Immobilienrecht

Verstärkter Senat zur Anfechtung wegen Verkürzung über die Hälfte iZm Grundstück-Kaufoptionen

Der OGH hatte sich in seiner Entscheidung 4 Ob 217/21x vom 28.03.2023 mit vielen spannenden Fragen zum Optionsvertrag zu beschäftigen. Vorliegend wurde dem Optionsberechtigten das Recht eingeräumt, durch zukünftige Erklärung ein bestimmtes Grundstück zu vordefinierten Konditionen (etwa Kaufpreis) zu erwerben, wobei kein gesondertes Entgelt für die Option vereinbart worden war.

Das Highlight dieser Entscheidung ist zweifellos die Erörterung über die Anfechtbarkeit des Optionsvertrages wegen Verkürzung über die Hälfte (§ 934 ABGB). Nach dieser Norm kann etwa ein abgeschlossener Kaufvertrag wegen des Umstandes beseitigt werden, dass der Kaufpreis weniger als die Hälfte des Wertes der Kaufsache ausmacht.

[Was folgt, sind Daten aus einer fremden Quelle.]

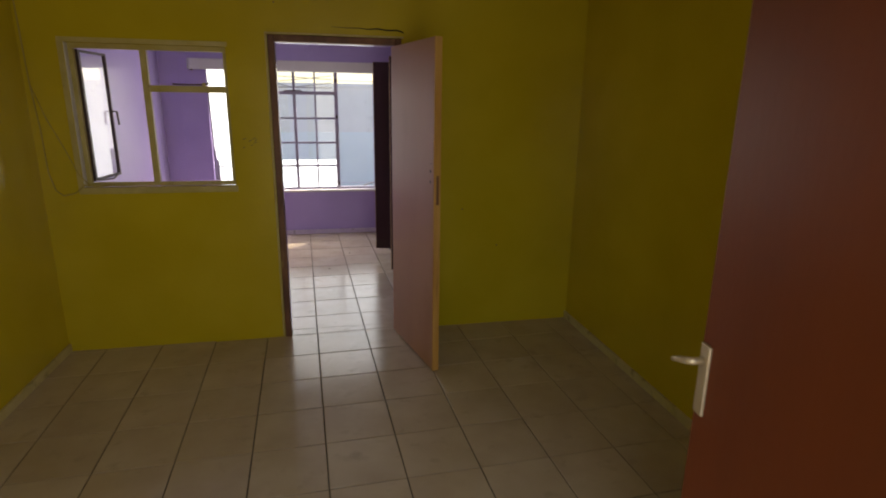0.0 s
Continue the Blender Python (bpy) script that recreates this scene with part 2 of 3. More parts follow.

Während der Kaufpreis bereits im Optionsvertrag festgelegt ist, ist fraglich, welcher Zeitpunkt für die Beurteilung des Grundstückswertes als Referenzgröße relevant ist: Der Zeitpunkt des Abschlusses des Optionsvertrages oder jener der Ausübung der Option?

Gerade in Zusammenhang mit Immobilientransaktionen kann es – wenn wie im gegenständlichen Fall die beiden genannten Zeitpunkte weit auseinanderliegen (der Optionsvertrag wurde beinahe zehn Jahre vor seiner Ausübung geschlossen) – im Lichte der rasanten Wertsteigerungen von Grundstücken in den letzten Jahren einen gewaltigen Unterschied machen, ob auf die Einräumung oder die Ausübung der Option abgestellt wird (vorliegend verdoppelte sich der Grundstückswert beinahe).

Die Schwierigkeit rührt hier vor allem daher, dass der Optionsvertag als solcher aus rechtlicher Sicht schwer fassbar ist und dessen Wesen irgendwo zwischen Annahme eines Angebotes zum Abschluss eines Vertrages einerseits und Vorvertrag andererseits liegt.

Vorliegend hat die optionsbelastete Person (Verkäufer) dem Optionsberechtigten (Käufer) das vertragliche Recht eingeräumt, das Grundstück zu vordefinierten Konditionen zu einem späteren Zeitpunkt zu kaufen. Offenkundig zeigen sich hier Parallelen zu einem „gewöhnlichen“ Liegenschaftskaufvertrag, bei dem der Verkäufer ein bindendes Angebot zum Verkauf legt, das der Käufer sodann annehmen kann, um den Kaufvertag abzuschließen (§ 862 ABGB). Der für § 934 ABGB relevante Grundstückswert beurteilt sich hierbei zu dem Zeitpunkt des Kaufvertragsschlusses (§ 934 ABGB: „Zeitpunkt des geschlossenen Geschäftes“), der mit der Annahme des Angebotes erfolgt.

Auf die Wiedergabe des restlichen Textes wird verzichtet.